Last August the Israeli paper Haaretz published a column naming Vendola “the white Obama.” In response to this definition, Vendola said he was “flattered.” In fact, according to his party’s First Congress Manifesto, “the US, thanks to Obama’s economic policies, is favoring an economic recovery.” The same document asserts that “some measures of restraint to the excesses of Wall Street have been taken in the US through the initiative of president Obama.”

 

In fact, over the past two years Obama has facilitated, not restrained, the predatory practices of Wall Street. Trillions have been handed to the banks, followed by severe cuts in pensions, education and jobs. In the auto industry in particular, Obama forced workers to accept the destruction of jobs, living standards and working conditions in order to return the US auto industry to profitability. These are the policies Vendola approves of.

 

The role of a politician like Vendola is to ensure that workers do not find a way to assert their class interests. His perspective is perfectly in line with the nationalist policies of the trade unions, as well as their capitulation to the diktats of Fiat’s CEO Sergio Marchionne (see “Unprecedented attacks on Fiat workers”).
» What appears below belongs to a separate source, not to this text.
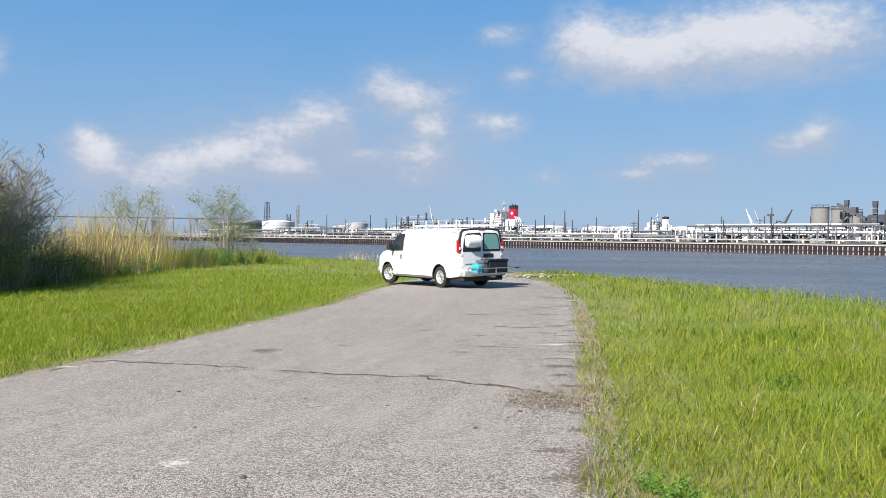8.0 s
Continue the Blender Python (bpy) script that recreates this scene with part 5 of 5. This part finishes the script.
pipe_rack(-181, -130, 12, 3.9, 4.0, 10, 9, 301, "white pipe rack along the sea wall")
pipe_rack(-122, -64, 14, 3.2, 3.5, 11, 8, 302, "low pipe rack behind the sea wall")
pipe_rack(-60, -14, 16, 2.6, 4.0, 9, 9, 303, "low pipe rack with many valves behind the wall")
pipe_rack(-12, 46, 26, 3.0, 4.0, 12, 10, 304, "long low pipe rack behind the wall")
pipe_rack(48, 100, 9, 4.6, 5.0, 11, 16, 305, "tall white pipe rack crowded with pipes", 2)
pipe_rack(100, 150, 9, 4.4, 5.0, 10, 12, 306, "tall white pipe rack crowded with pipes", 2)
pipe_rack(64, 140, 22, 3.4, 4.0, 14, 10, 307, "pipe rack in the plant yard", 2)
pipe_rack(-262, -184, 16, 3.0, 4.0, 12, 8, 308, "low pipe rack along the sea wall")
for s, n, h, arms in ((-130, 8, 10.3, 0), (-99, 8, 9.8, 0), (-93, 20, 8.8, 1), (-82, 8, 9.3, 0), (-115, 30, 9, 1), (-62, 20, 8.2, 1), (-46, 8, 7.6, 0), (-27, 12, 7.4, 0), (-17, 8, 7.0, 0), (-9, 8, 7.0, 0), (-5, 8, 8.4, 0), (3.6, 8, 10.1, 0),
                      (2.2, 14, 6.8, 0), (13, 8, 5.4, 0), (20, 24, 6.4, 1), (32, 8, 9.6, 0), (26, 30, 6.2, 1), (44, 30, 5.6, 1), (60, 8, 6.4, 0), (74, 8, 9.6, 0), (70, 20, 6.4, 0), (89, 8, 7.6, 0), (102, 10, 8.6, 0), (-150, 14, 8.0, 1), (-168, 24, 8.2, 0), (-34, 30, 7.0, 1), (-70, 34, 8.0, 0)):
    pole(s, n, h, arms)
process_unit(-118, 42, 16, 12.0, 401, "grey process towers and open steel floors")
process_unit(-86, 32, 15, 9.4, 402, "white open steel platform structure")
process_unit(-200, 40, 18, 7.5, 403, "low grey process equipment across the river")
process_unit(-158, 36, 16, 6.5, 404, "low process equipment behind the pipe rack")
process_unit(-60, 40, 16, 7.0, 405, "crowded low process equipment")
process_unit(-34, 44, 14, 5.0, 406, "crowded low process equipment")
process_unit(56, 34, 14, 4.6, 407, "process equipment behind the pipe rack")
process_unit(84, 36, 18, 5.6, 408, "process equipment behind the pipe rack")
process_unit(108, 30, 18, 6.6, 409, "process equipment behind the pipe rack")
pipe_rack(-64, -16, 7, 1.9, 2.2, 12, 9, 309, "low white pipe rack close behind the sea wall", 2)
pipe_rack(-14, 46, 7, 1.9, 2.2, 14, 10, 310, "low white pipe rack close behind the sea wall", 2)
pipe_rack(-128, -66, 7, 2.1, 2.2, 14, 9, 311, "low white pipe rack close behind the sea wall", 2)
shed(-58, 26, 22, 8, 2.6, F_RUST, "long low brown shed behind the sea wall")
shed(-30, 34, 26, 8, 2.4, F_TANK, "long low pale shed behind the sea wall")
shed(4, 40, 34, 8, 2.6, F_GREY, "long low grey shed behind the sea wall")
shed(20, 60, 26, 9, 3.6, F_TANK, "long low pale shed in the yard")
shed(-215, 30, 24, 9, 3.0, F_TANK, "long low pale shed in the yard")
shed(-178, 60, 30, 9, 4.0, F_TANK, "long low pale shed in the yard")
ship(-97.6, 84, .76, F_RED, "moored ship with white deckhouse and red funnel")
ship(-33, 118, .52, F_WHITE, "distant moored ship with a white deckhouse")
ship(-3, 122, .36, F_GREEN, "distant moored ship with a low deckhouse", 50, True)
crane(16.3, 120, 6, (-4.2, 13.2), F_WHITE, "white dock crane with a raised jib")
crane(6, 150, 6, (-4.5, 13.5), F_GREY, "grey dock crane with a raised jib")
crane(44.5, 80, 7, (4.2, 11.3), F_DARK, "dark dock crane with a raised jib", 5.0)
crane(-115, 60, 11, (-3, 15.4), F_GREY, "slim grey crane with a raised jib", 2.0)
ob = thing("loader", "dark steel loading tower on the quay", "loader", "", far(40.8, 80))
part("mast", Geo().tube([(0, 0, 0), (0, 0, 10)], .22, 6), F_DARK, ob)
part("head", Geo().box(-1.1, -.5, 9.2, 1.1, .5, 9.9), F_DARK, ob)
part("frame", Geo().box(1.2, -1, 4.5, 6.5, 1, 6.2), F_DARK, ob)
part("roof_beam", Geo().tube([(1, 0, 6), (3.5, 0, 7.4), (7, 0, 6)], .25, 5), F_DARK, ob)
for x in (1.5, 6.2):
    part("leg", Geo().box(x - .2, -.2, 0, x + .2, .2, 4.6), F_DARK, ob)


def silo(s, n, r, h, m, label):
    ob = thing("silo", label, "silo", "silos", far(s, n))
    part("shell", Geo().lathe([(0, 0), (r, 0), (r, h), (r * .9, h + .05)], 28), m, ob, smooth=True)
    part("roof", Geo().lathe([(r * 1.02, h - .1), (r * 1.02, h + .25), (0, h + .5)], 28), F_DARK, ob)
    for k in range(8):
        a = 2 * math.pi * k / 8
        part("rail_post", Geo().tube([(r * .95 * math.cos(a), r * .95 * math.sin(a), h), (r * .95 * math.cos(a), r * .95 * math.sin(a), h + 1.0)], .06, 4), F_DARK, ob)
    part("handrail", Geo().lathe([(r * .95, h + .95), (r * .97, h + 1.0), (r * .95, h + 1.05), (r * .93, h + 1.0), (r * .95, h + .95)], 28), F_DARK, ob)
    return ob


silo(66.3, 60, 2.75, 11.0, F_SILO, "tall grey concrete silo")
silo(69.4, 62, .55, 10.6, F_WHITE, "slim white silo pipe between larger silos")
silo(71.9, 60, 2.1, 10.4, F_SILO, "tall grey concrete silo beside a dark tower")
silo(75.2, 66, 2.0, 9.6, F_SILO, "grey concrete silo behind the conveyor")
for s, h, w in ((73.0, 13.6, .6), (81.6, 13.0, .6)):
    ob = thing("elevator_tower", "dark steel bucket elevator tower by the silos", "tower", "elevator towers", far(s, 64))
    part("shaft", Geo().box(-w, -w, 0, w, w, h), F_DARK, ob)
    part("head_house", Geo().box(-w * 1.15, -w * 1.15, h - 1.6, w * 1.15, w * 1.15, h, .08), F_DARK, ob)
    for k in range(5):
        part("platform", Geo().box(-w * 1.4, -w * 1.5, h * .3 + k * h * .13, w * 1.4, -w, h * .3 + k * h * .13 + .15), F_GREY, ob)
ob = thing("conveyor", "dark sloping conveyor gallery between the silos", "conveyor", "", far(72.8, 55))
part("gallery", Geo().prism([(0.8, 11.2), (0.8, 12.3), (9.3, 7.7), (9.3, 6.6)], "y", -.8, .8), F_DARK, ob)
part("gallery", Geo().prism([(0.5, 5.2), (0.5, 6.0), (6.0, 10.4), (6.0, 9.6)], "y", .9, 1.9), F_GREEN, ob)
for x in (2.5, 5.2, 7.6):
    part("trestle_leg", Geo().tube([(x, 0, 0), (x, 0, 11 - x * .5)], .16, 5), F_DARK, ob)
part("hopper", Geo().box(5.0, -1.2, 8.5, 6.6, 1.2, 10.9), F_DARK, ob)
ob = thing("hangar", "dark green steel storage building behind the silos", "building", "", far(75, 72))
part("wall", Geo().box(0, 0, 0, 20, 14, 6.4), F_GREEN, ob)
part("roof", Geo().prism([(-.4, 6.4), (14.4, 6.4), (7, 9.2)], "x", -.4, 20.4), F_DARK, ob)
for s, r0 in ((73.5, 1.7), (77.3, 1.7), (81, 1.5)):
    ob = thing("domed_tank", "small white domed tank below the conveyor", "tank", "domed tanks", far(s, 48))
    part("shell", Geo().lathe([(0, 0), (r0, 0), (r0, 3.2)], 20), F_WHITE, ob, smooth=True)
    part("dome", Geo().lathe([(r0, 3.2), (r0 * .92, 3.9), (r0 * .7, 4.5), (r0 * .35, 4.85), (0, 4.95)], 20), F_WHITE, ob, smooth=True)
silo(92, 64, 3.2, 10.5, F_SILO, "tall grey concrete silo further along")
silo(98.5, 64, 3.2, 10.5, F_SILO, "tall grey concrete silo further along")
# tie pipes laid along the cap
for k, (s0, s1, n, z, r0) in enumerate(((-300, -66, 3.2, .75, .17), (-120, 44, 4.2, .75, .2), (-262, -130, 5.0, 1.2, .15), (44, 160, 4.0, .8, .18))):
    ob = thing("pipeline", "white pipeline on low supports along the sea wall", "pipeline", "pipelines along the wall", far(s0, n))
    part("pipe", Geo().tube([(0, 0, z), (s1 - s0, 0, z)], r0, 8), F_TANK, ob)
    for j in range(int((s1 - s0) / 9)):
        part("support", Geo().box(4 + j * 9, -.2, 0, 4.5 + j * 9, .2, z), F_CAP, ob)
# a long low bridge up river
ob = thing("bridge", "long low river bridge far away, coloured blue-grey as if in haze", "bridge", m=pose(-424.5, 556.3, 0, 0, 0, 31.6))
part("deck", Geo().box(-260, -3, 12.9, 150, 3, 13.6), F_HAZE, ob)
part("parapet", Geo().box(-260, -3.3, 13.6, 150, -2.9, 14.0), F_HAZE, ob)
for k in range(11):
    part("pier", Geo().box(-250 + k * 38, -2, -4, -249.2 + k * 38, 2, 12.9), F_HAZE, ob)
ob = thing("far_shed", "grey warehouse on the skyline across the river", "building", "", far(-330, 60))
part("wall", Geo().box(0, 0, 0, 40, 20, 8), F_GREEN, ob)
part("roof", Geo().prism([(-.4, 8), (20.4, 8), (10, 10.2)], "x", -.4, 40.4), F_GREY, ob)

# crowded pumps, pipes and posts between the racks and the wall
for k in range(62):
    s = -175 + k * 4.9
    rnd = random.Random(600 + k)
    ob = thing("pump_skid", "dark pumps and valves crowded behind the sea wall", "pump skid", "pump skids", far(s + rnd.uniform(-2, 2), rnd.uniform(6, 24)))
    part("base", Geo().box(-1, -1, 0, 6, 1, .4), F_DARK, ob)
    for j in range(9):
        x, h = rnd.uniform(-1, 6.5), rnd.uniform(.9, 3.4)
        c = rnd.choice((F_DARK, F_DARK, F_WHITE, F_GREY, F_WHITE))
        if j % 3 == 0:
            part("pump", Geo().box(x, -.7, .4, x + rnd.uniform(.6, 1.8), .7, .4 + h * .6, .06), c, ob)
        elif j % 3 == 1:
            part("riser", Geo().tube([(x, -.4, .3), (x, -.4, h + 1), (x + 1.2, -.4, h + 1), (x + 1.2, -.4, .3)], rnd.uniform(.09, .17), 6), c, ob)
        else:
            part("vessel", Geo().lathe([(0, .3), (.5, .3), (.5, h), (.3, h + .25), (0, h + .3)], 10, (x, .5, 0)), c, ob)
for k in range(24):
    rnd = random.Random(700 + k)
    pole(-160 + k * 11.3 + rnd.uniform(-3, 3), rnd.uniform(10, 60), rnd.uniform(5.0, 8.5), rnd.choice((0, 0, 1)))
for k, (s, n, w, h) in enumerate(((-140, 55, 18, 8.5), (-100, 60, 14, 10), (-76, 48, 12, 9.5), (-62, 60, 16, 6.5), (-22, 60, 14, 5.5), (12, 66, 18, 4.8), (40, 50, 14, 5.5), (30, 90, 16, 5.0), (96, 50, 18, 6.0))):
    process_unit(s, n, w, h, 800 + k, "crowded grey and dark process equipment in the plant")

# ---- small things on the road ----
M_STONE = mat("broken_concrete", (0.36, 0.33, 0.29), 0.9, 0, 0.3, 4, 30, 0.4, 0.02, rand=0.4)
M_TWIG = mat("dead_twig", (0.10, 0.075, 0.055), 0.9, 0, 0.3, 6, 40, 0.2)
M_STRING = mat("white_string", (0.62, 0.58, 0.52), 0.8, 0, 0.15, 9, 60, 0.1)


def lift(x, y, h=.018):
    return float(plane_z(x, y)) + h


def lump(name, x, y, r, seed, material, label, category, group, flat=.6):
    """A rough broken stone."""
    rnd = random.Random(seed)
    bm = bmesh.new()
    bmesh.ops.create_icosphere(bm, subdivisions=1, radius=r)
    for v in bm.verts:
        v.co *= rnd.uniform(.65, 1.2)
        v.co.z *= flat
    me = bpy.data.meshes.new(name)
    bm.to_mesh(me)
    bm.free()
    me.materials.append(material)
    ob = new(name, me)
    ob.matrix_world = pose(x, y, gz(x, y) + .01 + r * flat * .35, 0, 0, rnd.uniform(0, 360))
    return tagged(ob, label, category, group)


twig = Geo().tube([(-5.13, 5.11, lift(-5.1, 5.1)), (-5.21, 5.22, lift(-5.2, 5.2, .028)), (-5.26, 5.36, lift(-5.26, 5.36, .022))], [.005, .0045, .003], 6)
solid("twig", twig, M_TWIG, "short dark dead twig lying on the road", "twig", kind="")
for pts in (((-3.93, 1.50), (-3.80, 1.60), (-3.70, 1.68), (-3.69, 1.75), (-3.75, 1.82), (-3.86, 1.92)), ((-4.13, 1.74), (-4.05, 1.70), (-3.96, 1.72), (-3.95, 1.66), (-4.02, 1.60))):
    solid("string", Geo().tube([(x, y, lift(x, y, .016)) for x, y in pts], .0032, 5), M_STRING, "curled white string lying on the asphalt", "string", kind="")
rnd = random.Random(44)
for k in range(34):
    x, y = rnd.uniform(-6.2, -1.2), 41.5 + rnd.random() * 4
    lump("rubble", x + 1.2, y, rnd.uniform(.05, .17), 900 + k, M_STONE, "broken grey concrete rubble at the river's edge", "rubble", "rubble at the road end")
for k, (x, y) in enumerate(((-.75, 12.1), (-.62, 11.6), (-.7, 11.3), (-1.4, 12.4), (-.95, 10.8), (-1.1, 13.1), (-3.53, 10.48), (-4.6, 12.2), (-2.4, 9.0), (-2.0, 11.7), (-1.7, 7.9), (-5.5, 9.6), (-3.0, 12.0))):
    lump("pebble", x, y, rnd.uniform(.018, .035), 950 + k, M_TWIG, "small dark pebble lying on the road", "pebble", "pebbles on the road")
for k in range(26):
    y = rnd.uniform(4.5, 22)
    x = float(np.interp(y, RIGHT_Y, RIGHT_X)) + rnd.uniform(.05, .6)
    lump("pebble", x, y, rnd.uniform(.008, .02), 980 + k, M_STONE, "pale stone in the dirt verge", "pebble", "stones in the verge")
It is also significant to record the role of Rifondazione, Vendola’s previous laboratory of capitalist reform. PRC Secretary Paolo Ferrero was asked in a recent interview if the Apulia government was the flagship of Rifondazione. His response was a clear “absolutely yes.” He praised the primaries as “extraordinary,” but most significantly he declared that Vendola is doing many “positive things” for the region.

 

Under conditions of deepening crisis, these are the forces to which the Italian bourgeoisie may well turn next in order to shore up its political rule.